Video2Chat is an innovative system that analyzes cooking videos and provides users with an interactive chat interface to engage with the content. Powered by a RAG (Retrieval-Augmented Generation) based system, it offers intelligent responses to user queries based on the extracted information from the videos.
To begin, follow these steps to acquire and transcribe the necessary data:
Download Video: Utilize download_video.py to download 102 videos from YouTube. Transcribe Video: Utilize transcribe_video.py to transcribe the videos.
Prepare the data for analysis by performing the following preprocessing steps:
Extract Cooking Steps: Utilize extract_cooking_steps_images.py to extract the cooking steps from the videos. Extract Discussion Timestamps: Identify when the cooking steps are being discussed within the videos. Video Processing: Utilize video_processor.py to extract images/screenshots from the YouTube videos. All processed data is stored in the "processed_data" folder.

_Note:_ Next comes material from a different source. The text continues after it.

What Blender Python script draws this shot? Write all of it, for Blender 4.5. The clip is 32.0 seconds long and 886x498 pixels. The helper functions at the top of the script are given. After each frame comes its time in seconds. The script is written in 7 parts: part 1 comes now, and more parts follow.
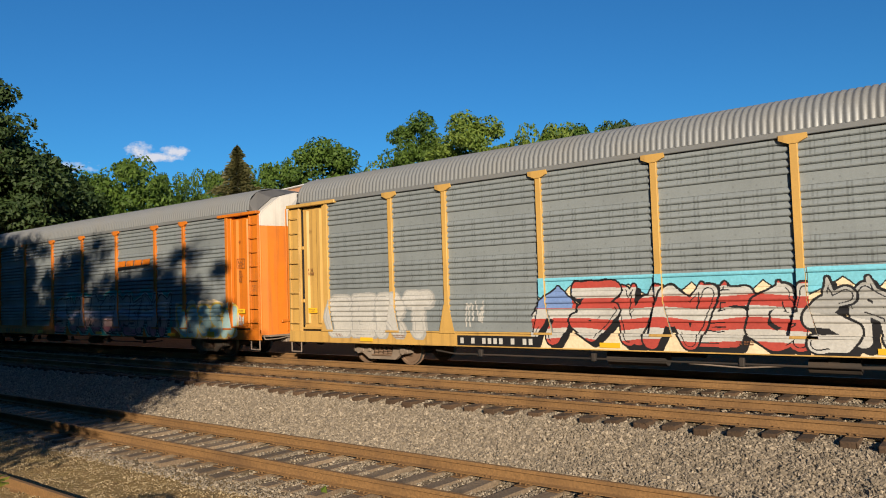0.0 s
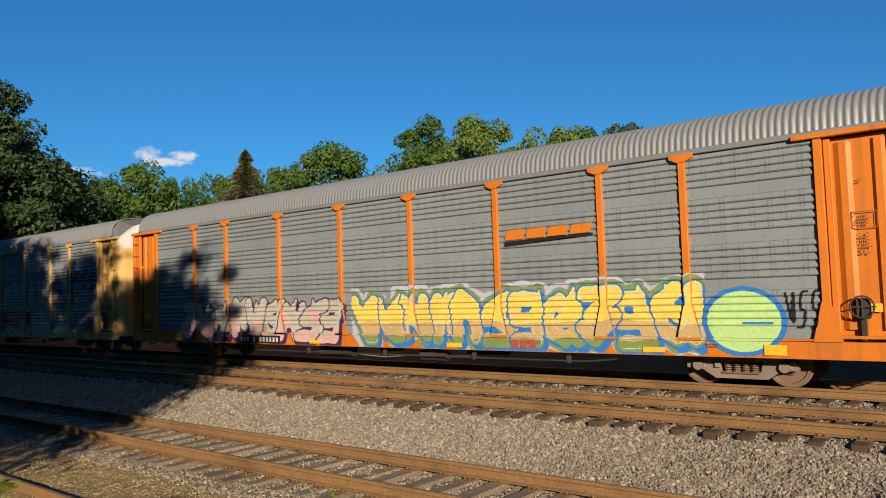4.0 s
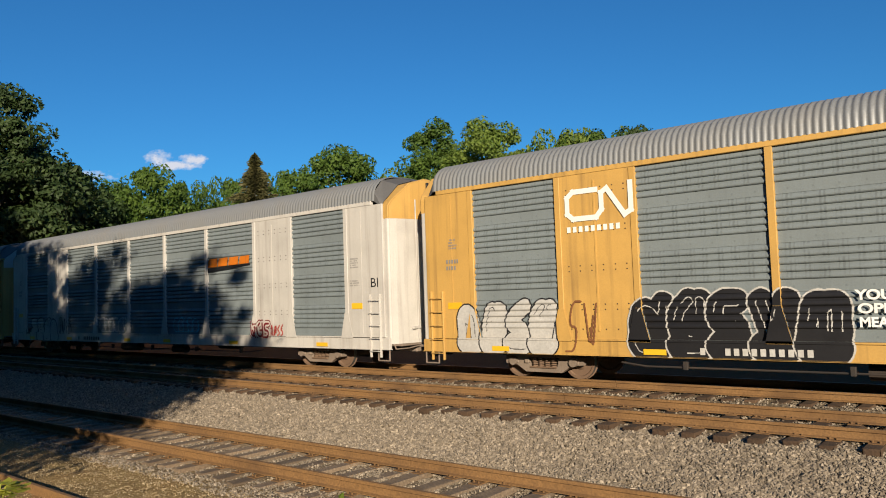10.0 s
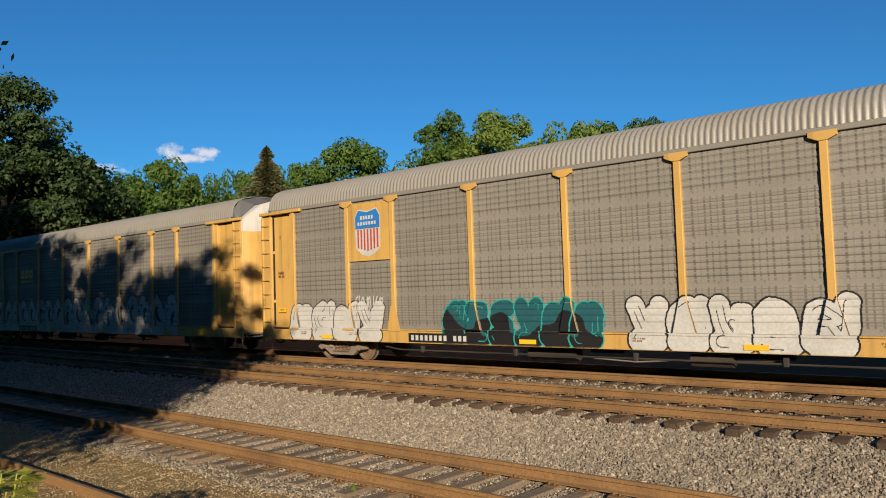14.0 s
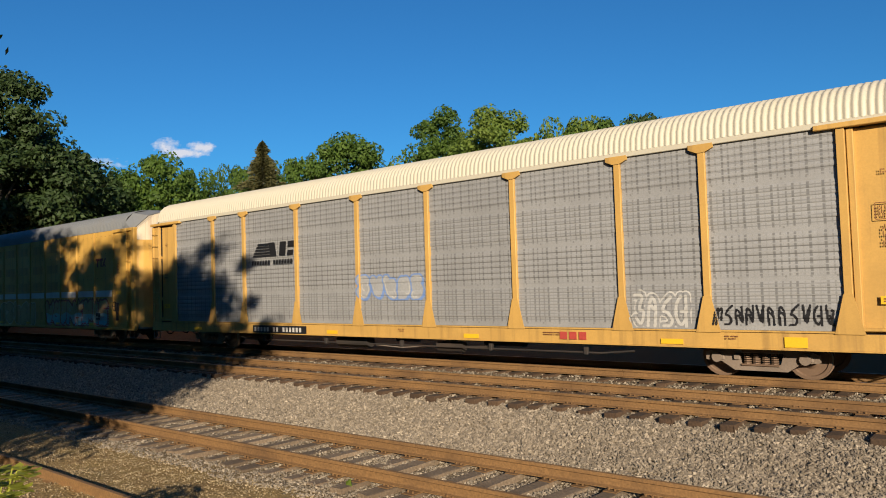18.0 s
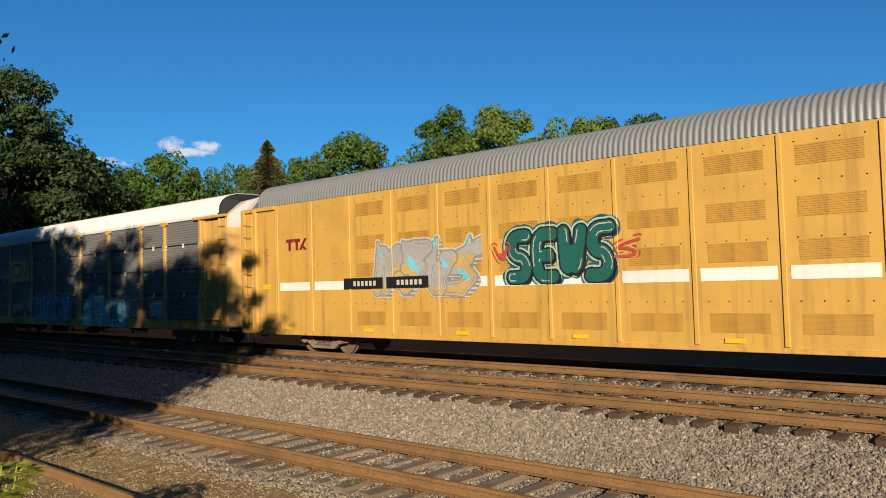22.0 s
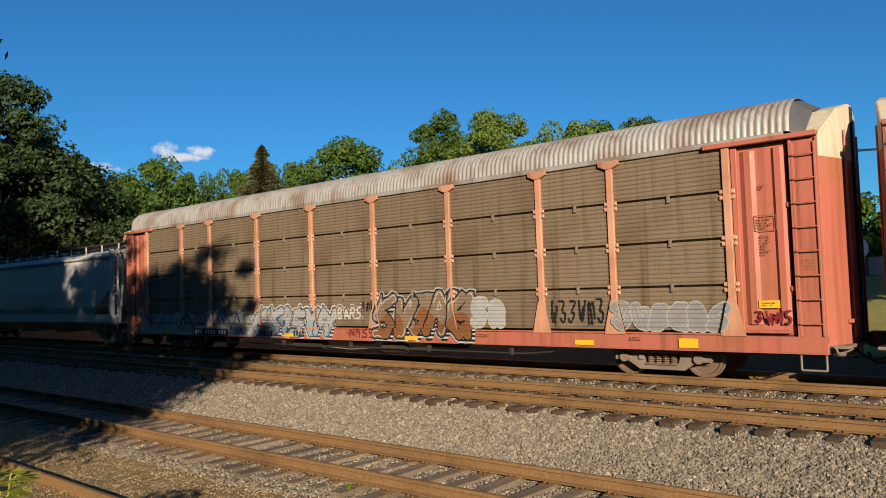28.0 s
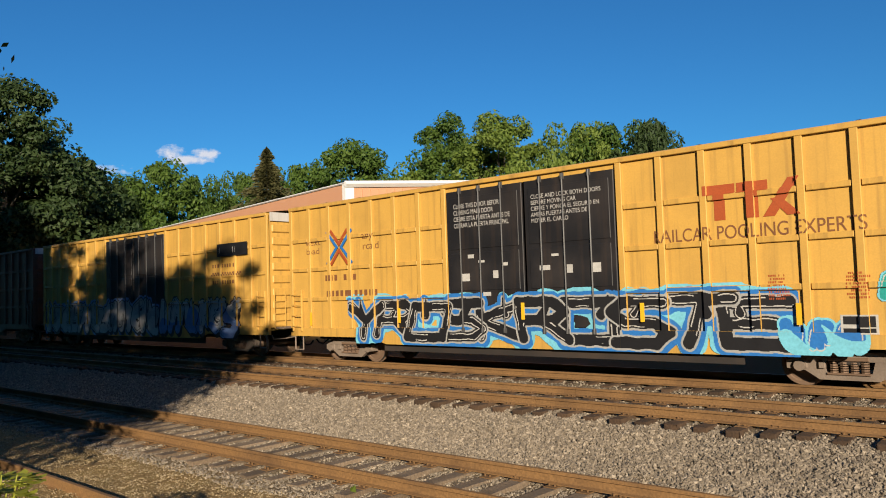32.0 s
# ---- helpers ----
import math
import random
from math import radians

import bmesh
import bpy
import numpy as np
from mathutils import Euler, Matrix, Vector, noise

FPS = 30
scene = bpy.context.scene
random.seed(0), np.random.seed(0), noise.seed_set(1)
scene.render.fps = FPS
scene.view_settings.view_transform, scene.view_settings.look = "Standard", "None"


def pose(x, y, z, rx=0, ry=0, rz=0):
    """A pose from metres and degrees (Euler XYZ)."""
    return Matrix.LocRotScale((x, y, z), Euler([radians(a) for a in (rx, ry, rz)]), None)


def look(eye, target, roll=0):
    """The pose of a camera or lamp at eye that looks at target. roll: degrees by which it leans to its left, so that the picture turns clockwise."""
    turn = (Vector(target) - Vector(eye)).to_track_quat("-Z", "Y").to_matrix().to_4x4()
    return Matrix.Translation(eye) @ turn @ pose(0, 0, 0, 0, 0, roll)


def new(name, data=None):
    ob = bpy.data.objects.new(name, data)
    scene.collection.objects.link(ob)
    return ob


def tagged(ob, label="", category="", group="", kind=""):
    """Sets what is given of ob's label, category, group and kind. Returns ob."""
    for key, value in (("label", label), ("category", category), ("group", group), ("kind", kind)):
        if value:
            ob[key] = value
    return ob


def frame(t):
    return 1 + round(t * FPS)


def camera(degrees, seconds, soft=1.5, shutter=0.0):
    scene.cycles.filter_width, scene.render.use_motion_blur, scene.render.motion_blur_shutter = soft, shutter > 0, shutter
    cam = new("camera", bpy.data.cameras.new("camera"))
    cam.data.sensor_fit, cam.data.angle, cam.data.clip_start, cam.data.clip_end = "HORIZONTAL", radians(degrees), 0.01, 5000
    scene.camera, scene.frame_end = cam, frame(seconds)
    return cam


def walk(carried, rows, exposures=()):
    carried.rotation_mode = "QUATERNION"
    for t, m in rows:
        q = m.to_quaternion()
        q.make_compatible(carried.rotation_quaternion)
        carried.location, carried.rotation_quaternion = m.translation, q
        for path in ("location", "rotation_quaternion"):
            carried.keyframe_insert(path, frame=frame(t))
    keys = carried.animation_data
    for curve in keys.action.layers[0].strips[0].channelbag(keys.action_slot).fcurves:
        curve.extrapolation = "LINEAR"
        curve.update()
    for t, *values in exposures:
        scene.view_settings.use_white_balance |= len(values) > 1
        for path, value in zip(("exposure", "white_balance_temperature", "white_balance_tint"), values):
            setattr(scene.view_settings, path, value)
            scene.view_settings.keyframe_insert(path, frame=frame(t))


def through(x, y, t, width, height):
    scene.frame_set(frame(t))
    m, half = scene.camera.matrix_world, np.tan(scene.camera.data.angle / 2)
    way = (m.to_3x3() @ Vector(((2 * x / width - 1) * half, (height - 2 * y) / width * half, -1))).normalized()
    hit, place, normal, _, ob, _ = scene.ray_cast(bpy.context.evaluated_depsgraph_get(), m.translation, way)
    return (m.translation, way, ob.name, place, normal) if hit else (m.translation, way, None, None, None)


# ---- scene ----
cam = camera(61.16, 32.0, soft=1.0)


def aim(yaw, pitch, lean):
    """A camera that stands 2.14 m over the rails, turned yaw degrees to the left of the track's normal."""
    return pose(0, 0, 2.143, 0, 0, yaw) @ pose(0, 0, 0, 90 + pitch) @ pose(0, 0, 0, 0, 0, lean)


walk(cam, [(t, aim(a, b, c)) for t, a, b, c in (
    (0, 38.73, 3.02, -1.83), (0.5, 38.78, 3.14, -1.82), (1, 38.92, 3.19, -1.82), (1.5, 39.04, 3.18, -1.84),
    (2, 39.17, 3.22, -1.89), (2.5, 39.10, 3.27, -1.92), (3, 39.10, 3.31, -1.93), (3.5, 39.29, 3.29, -1.94),
    (5.5, 39.33, 3.37, -1.93), (6, 39.30, 3.41, -1.93), (6.5, 39.31, 3.48, -1.94), (7, 39.13, 3.53, -1.97),
    (7.5, 39.02, 3.60, -2.01), (8, 39.14, 3.62, -2.02), (8.5, 39.32, 3.62, -2.02), (9, 39.59, 3.62, -2.01),
    (9.5, 39.85, 3.67, -2.00), (10, 39.98, 3.54, -1.98), (10.5, 40.00, 3.38, -1.97), (11, 40.13, 3.23, -1.98),
    (11.5, 40.29, 3.15, -1.99), (12, 40.38, 3.07, -1.99), (12.5, 40.65, 2.98, -1.96), (13, 40.80, 2.97, -1.92),
    (13.5, 40.89, 2.97, -1.90), (14, 40.86, 3.02, -1.88), (14.5, 40.86, 3.05, -1.87), (16.5, 40.93, 2.84, -1.79),
    (17, 40.68, 2.81, -1.81), (17.5, 40.54, 2.73, -1.82), (18, 40.57, 2.66, -1.80), (18.5, 40.63, 2.56, -1.78),
    (19, 40.64, 2.50, -1.77), (19.5, 40.64, 2.45, -1.75), (20, 40.64, 2.49, -1.74), (20.5, 40.78, 2.54, -1.69),
    (21, 40.79, 2.56, -1.64), (21.5, 40.86, 2.61, -1.60), (22, 40.89, 2.65, -1.57), (22.5, 40.87, 2.78, -1.57),
    (23, 40.88, 2.87, -1.60), (23.5, 40.90, 2.89, -1.63), (24, 40.91, 2.89, -1.63), (24.5, 41.01, 2.92, -1.62),
    (25, 40.98, 2.97, -1.63), (25.5, 41.11, 2.97, -1.65), (27.5, 40.73, 3.02, -1.83), (28, 40.52, 2.94, -1.88),
    (28.5, 40.48, 2.93, -1.92), (29, 40.55, 2.98, -1.97), (29.5, 40.56, 2.98, -2.00), (30, 40.67, 3.01, -2.00),
    (30.5, 40.74, 3.00, -1.97), (31, 40.87, 3.06, -1.93), (31.5, 40.86, 3.11, -1.91), (32, 40.87, 3.12, -1.91),
)], exposures=((0, 0.80), (32, 0.80)))

# ---- world, sun ----
SUN_EL, SUN_AZ = 16.0, (0.72, -0.69)          # towards the sun, on the ground
world = bpy.data.worlds.new("sky")
scene.world = world
world.use_nodes = True
wt = world.node_tree
sky = wt.nodes.new("ShaderNodeTexSky")
sky.sky_type, sky.sun_disc = "NISHITA", False
sky.sun_elevation, sky.sun_rotation = radians(SUN_EL), math.atan2(SUN_AZ[0], SUN_AZ[1])
sky.air_density, sky.dust_density, sky.ozone_density = 1.0, 0.0, 3.0
deep = wt.nodes.new("ShaderNodeMix")
deep.data_type, deep.blend_type = "RGBA", "MULTIPLY"
deep.inputs["Factor"].default_value = 1.0
wt.links.new(sky.outputs[0], deep.inputs[6])
deep.inputs[7].default_value = (0.262, 0.794, 1.212, 1)
wt.links.new(deep.outputs[2], wt.nodes["Background"].inputs[0])
wt.nodes["Background"].inputs[1].default_value = 0.05
sun = new("sun", bpy.data.lights.new("sun", "SUN"))
sun.data.energy, sun.data.angle, sun.data.color = 5.0, radians(0.55), (1.0, 0.85, 0.66)
sun.matrix_world = look((0, 0, 0), (-SUN_AZ[0], -SUN_AZ[1], -math.tan(radians(SUN_EL))))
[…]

Construct the RAG using ChromaDB with OpenAI embeddings:
Implementation: The RAG implementation is stored in memory/chromadb.py. Building the RAG: Implement the RAG construction in test.py and building_cooking_vector_db.py. Persistent Database: The database (chroma.sqlite3) is persistently stored in memory/db/chroma.
-
Install the requirements
pip install -r requirements.txt
-
Create a .env with the following keys
cp env_cp .env
-
Running the fastapi server
python app.py
-
Returns
.html file path
The system handles multiple recipes and offers customization options:
Matching Dishes: Based on user queries, relevant dishes stored in the vectordb are retrieved. If a match is found below the threshold of 0.15, it's considered a duplicate, and only one instance is returned. Otherwise, dishes with matches below a threshold of 0.20 are returned. Customization: Users can provide prompts to create custom dishes using GPT. Image Generation: Dishes are accompanied by step-by-step image generation using Dalle-3. HTML Rendering: Results are rendered in an HTML file for user interaction.